Windows users have long had Python Launcher for keeping track of pythons installed on the system; now there’s a python launcher for unix.

Want the code in your IDE to look kind of like (to my eye) the default TeX serifed fonts, computer modern roman? Try New Heterodox Mono, I guess.

Make your GitHub actions (many of which run in Ubuntu containers) faster by turning off initramfs and man db updates, amongst other things.

With GitHub no longer using passwords from the command line, now might be a good time to use security keys. I’ve been using a Yubikey 5 for a while and it works fine.

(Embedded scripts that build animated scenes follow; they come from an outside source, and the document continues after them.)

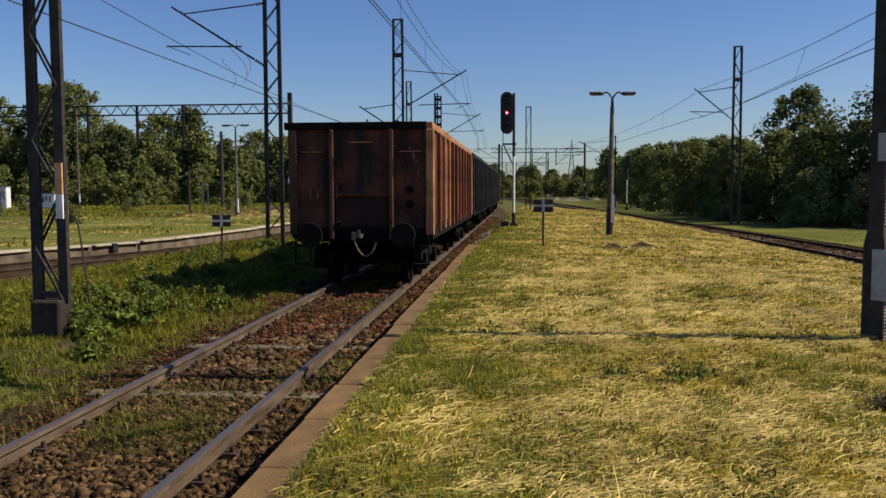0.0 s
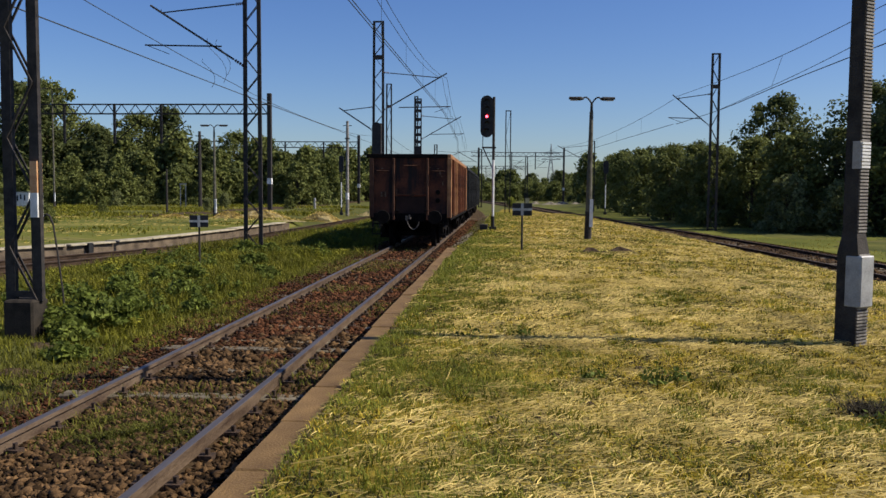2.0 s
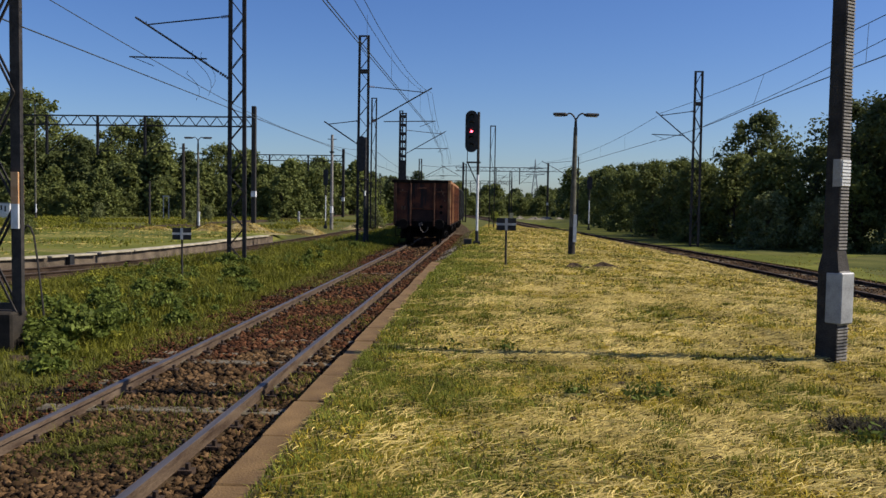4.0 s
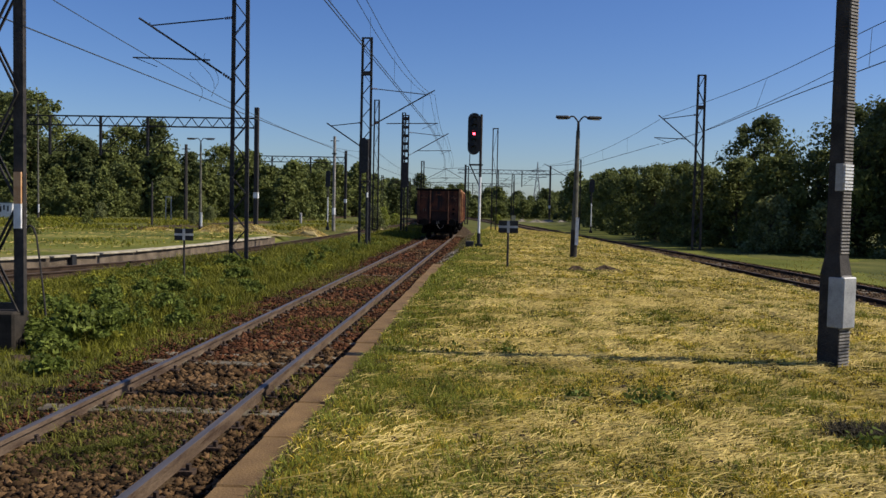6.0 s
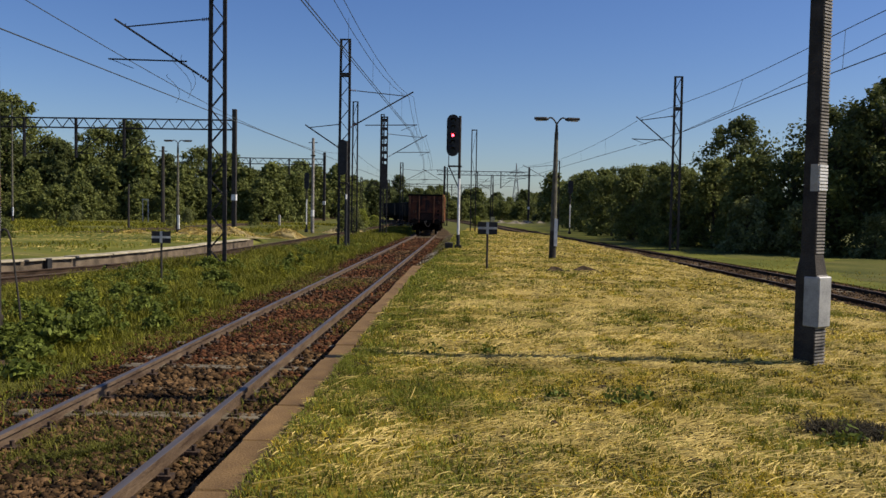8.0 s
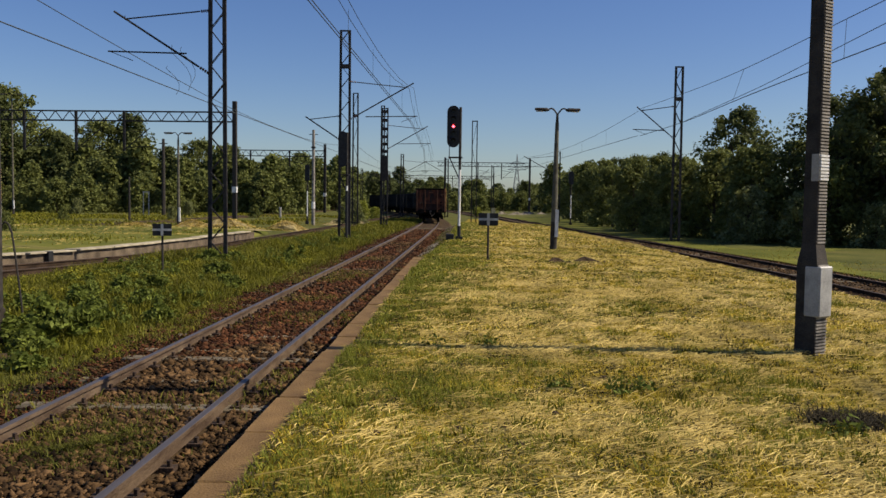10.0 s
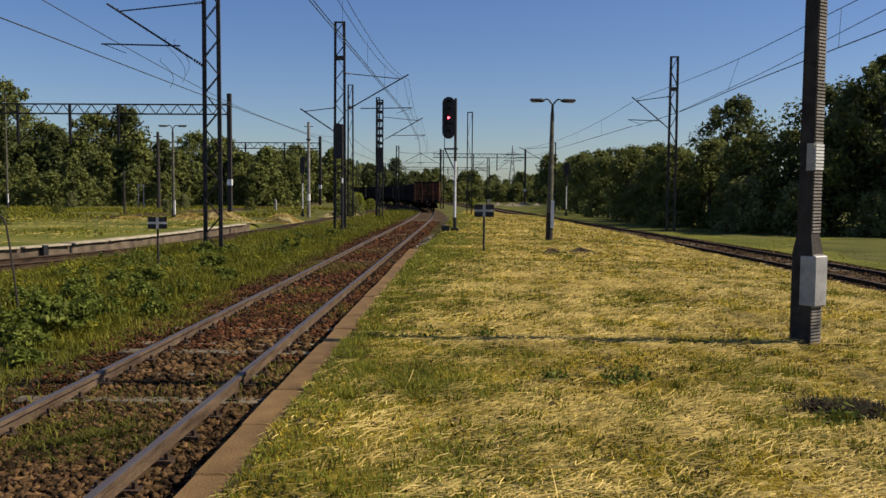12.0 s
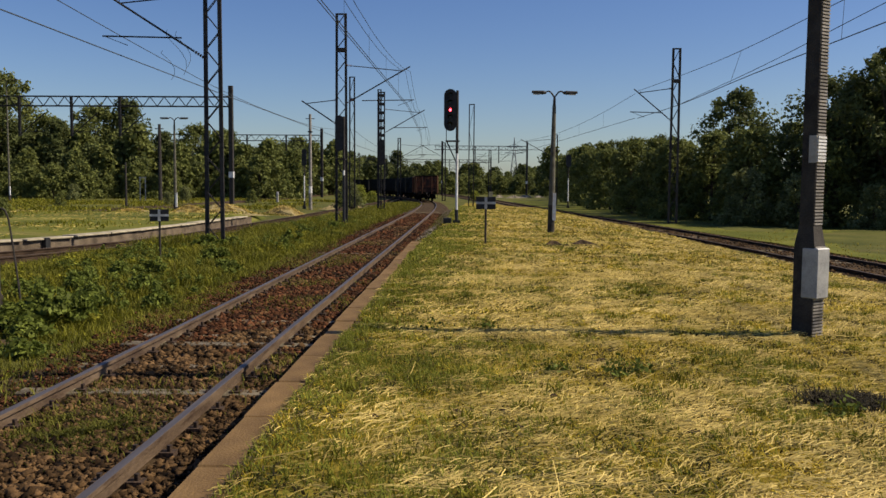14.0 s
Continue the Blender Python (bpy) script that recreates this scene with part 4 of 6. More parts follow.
def catenary(line, stations, con, msg, label, twin=True, stagger=0.2, shift=0.0, r=0.009, sag=0.45):
    p = thing("overhead_line", (0, 0, 0), label, "overhead wire", "overhead lines")
    for off in ((-0.04, 0.04) if twin else (0,)):
        wire("contact_wire", [along(line, s, shift + off + stagger * (1 if k % 2 else -1), con) for k, s in enumerate(stations)], r * 1.3, p)
    for off in ((-0.12, 0.12) if twin else (0,)):
        pts = []
        for k, (a, b) in enumerate(zip(stations, stations[1:])):
            for q in range(8):
                u = q / 8
                st = stagger * ((1 if k % 2 else -1) * (1 - u) + (-1 if k % 2 else 1) * u)
                pts.append(along(line, a + (b - a) * u, shift + off + st, msg - (msg - con) * sag * 4 * u * (1 - u)))
        wire("messenger_wire", pts, r, p)
    for k, (a, b) in enumerate(zip(stations, stations[1:])):
        for q in range(1, 6):
            u = q / 6
            st = stagger * ((1 if k % 2 else -1) * (1 - u) + (-1 if k % 2 else 1) * u)
            lo, hi = along(line, a + (b - a) * u, shift + st, con), along(line, a + (b - a) * u, shift + st, msg - (msg - con) * sag * 4 * u * (1 - u))
            wire("dropper", [lo, hi], 0.005, p)


catenary(main_line, [-25, 11.8, 43, 65, 120, 175, 230], 5.9, 7.6, "twin copper contact wires and messengers over the main track", stagger=-0.2, sag=0.5)
wire_right_x = smooth_line([(10.6, -20), (10.2, 20), (10.1, 38), (9.6, 48), (6.2, 97), (2, 150), (-6, 220)])
catenary(lambda q: (wire_right_x(q), q, 0.0), [48, 97, 150, 205], 5.75, 7.1, "copper contact wire and messenger over the second track", False, 0.15, r=0.012)
catenary(lambda q: (-10.9, q, 0.0), [85, 141, 200], 6.0, 7.4, "copper contact wire and messenger over the far platform track", False, 0.1, r=0.018)


def hung_wire(name, x_of, heights, r, parent):
    """A wire through a few (distance, height) stations, rounded between them."""
    z_of = smooth_line([(z, q) for q, z in heights])
    n = int((heights[-1][0] - heights[0][0]) / 2.0)
    ys = [heights[0][0] + (heights[-1][0] - heights[0][0]) * k / n for k in range(n + 1)]
    return wire(name, [Vector((x_of(q), q, z_of(q))) for q in ys], r, parent)


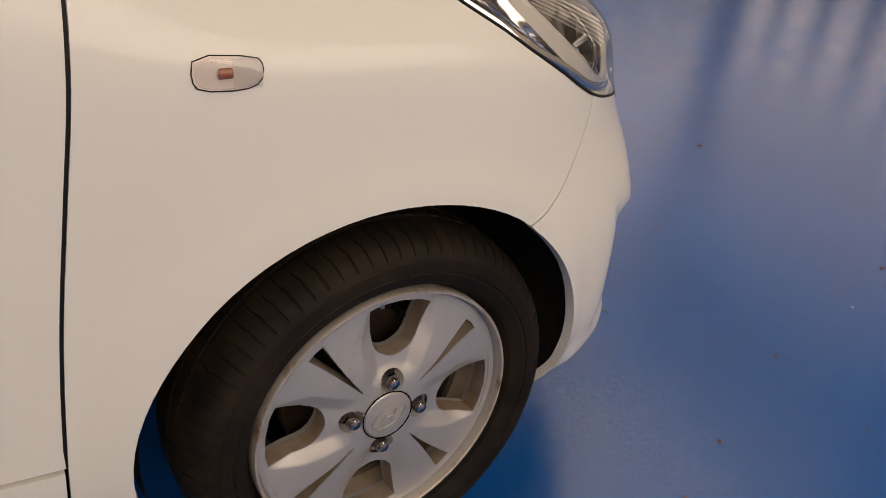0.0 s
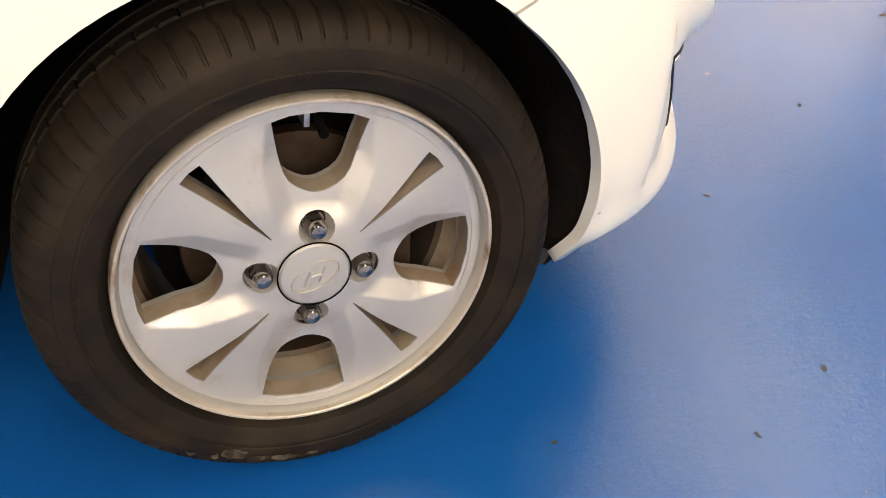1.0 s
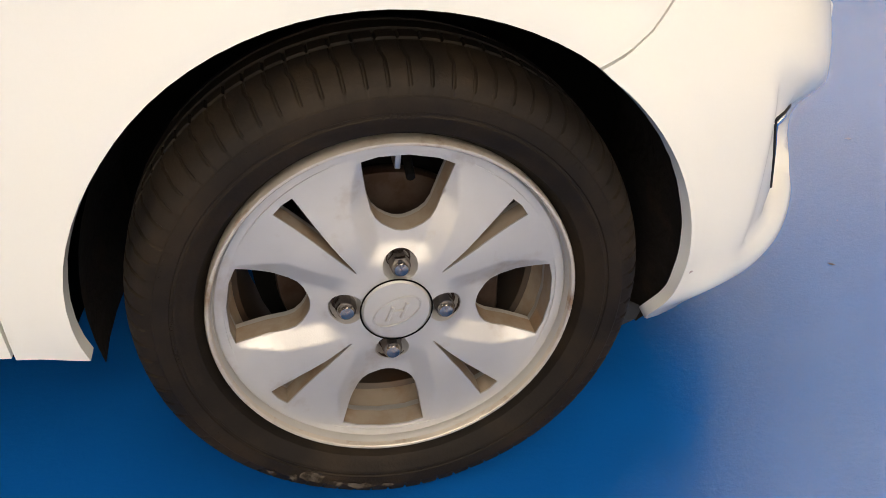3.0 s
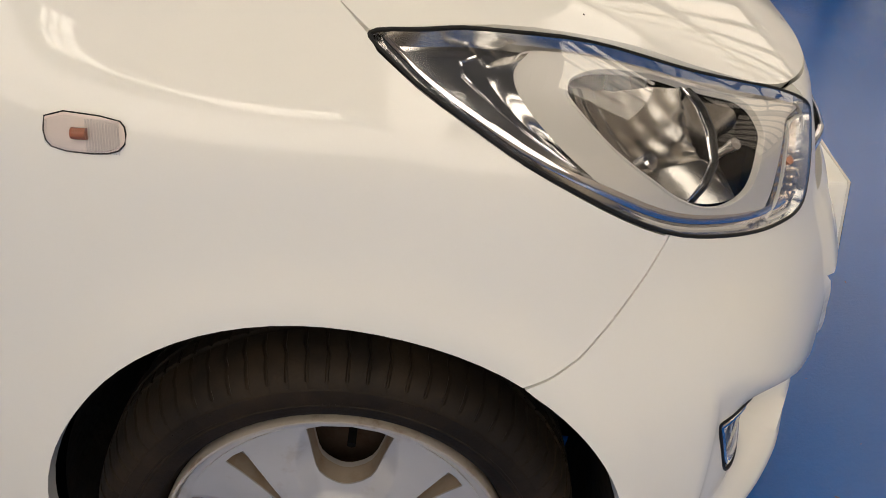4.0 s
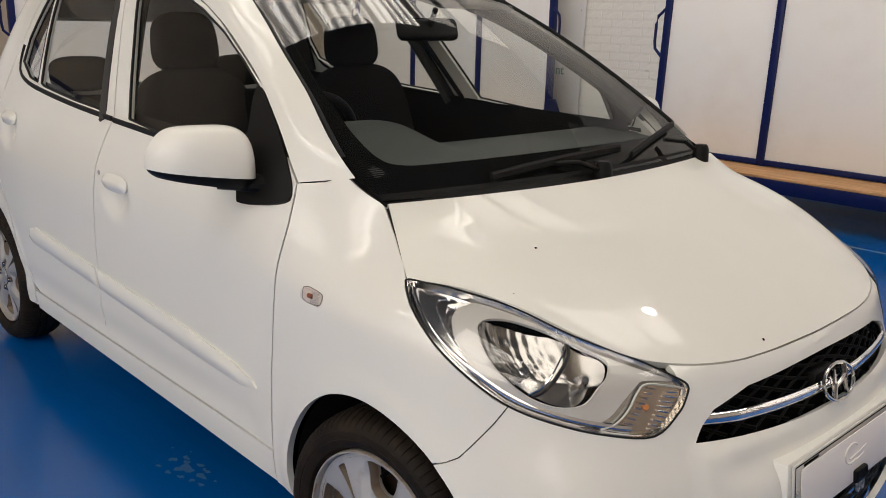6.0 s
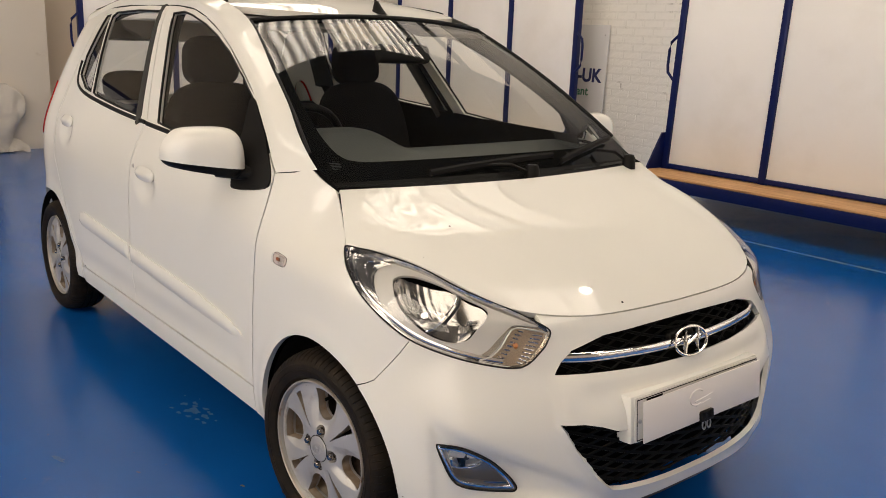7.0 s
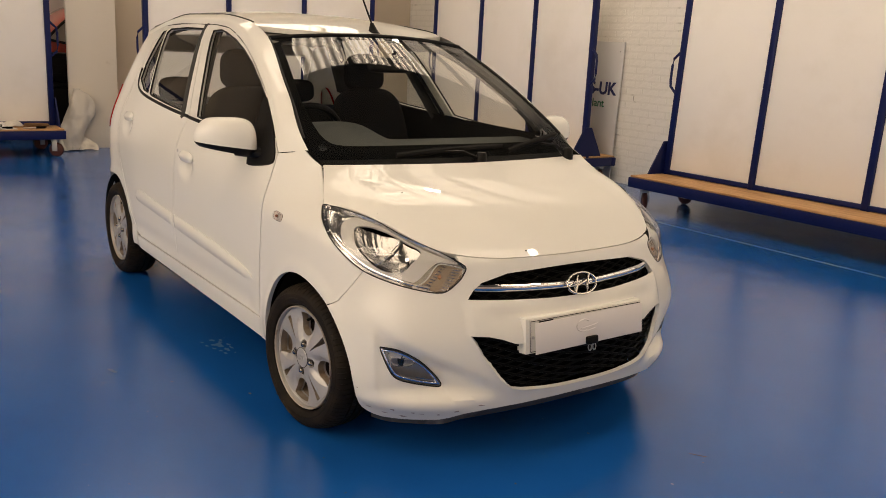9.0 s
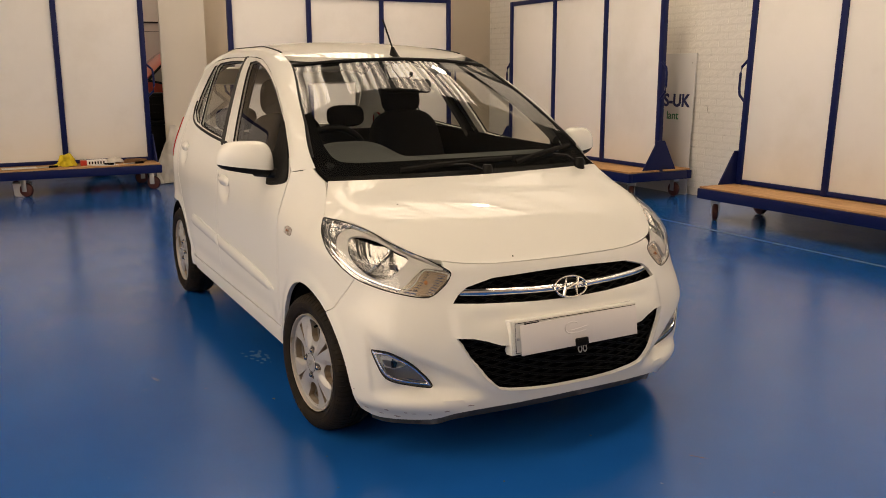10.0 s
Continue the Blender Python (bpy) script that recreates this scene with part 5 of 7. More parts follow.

Twitter thread describing a number of use cases of the linux perf command, with examples.

Cryptography is hard. Here’s a number of common gotchas.

Getting started with tmux.

Write shell scripts in javascript with zx.

As longtime readers know, I think constraint solvers, theorem provers, and a host of math-y tools are woefully underused in research computing. Here’s an absurdly easy to use wrapper for z3 in python.

A good quick overview on B-trees and a few of the optimizations necessary to make them actually perform well for database-type applications.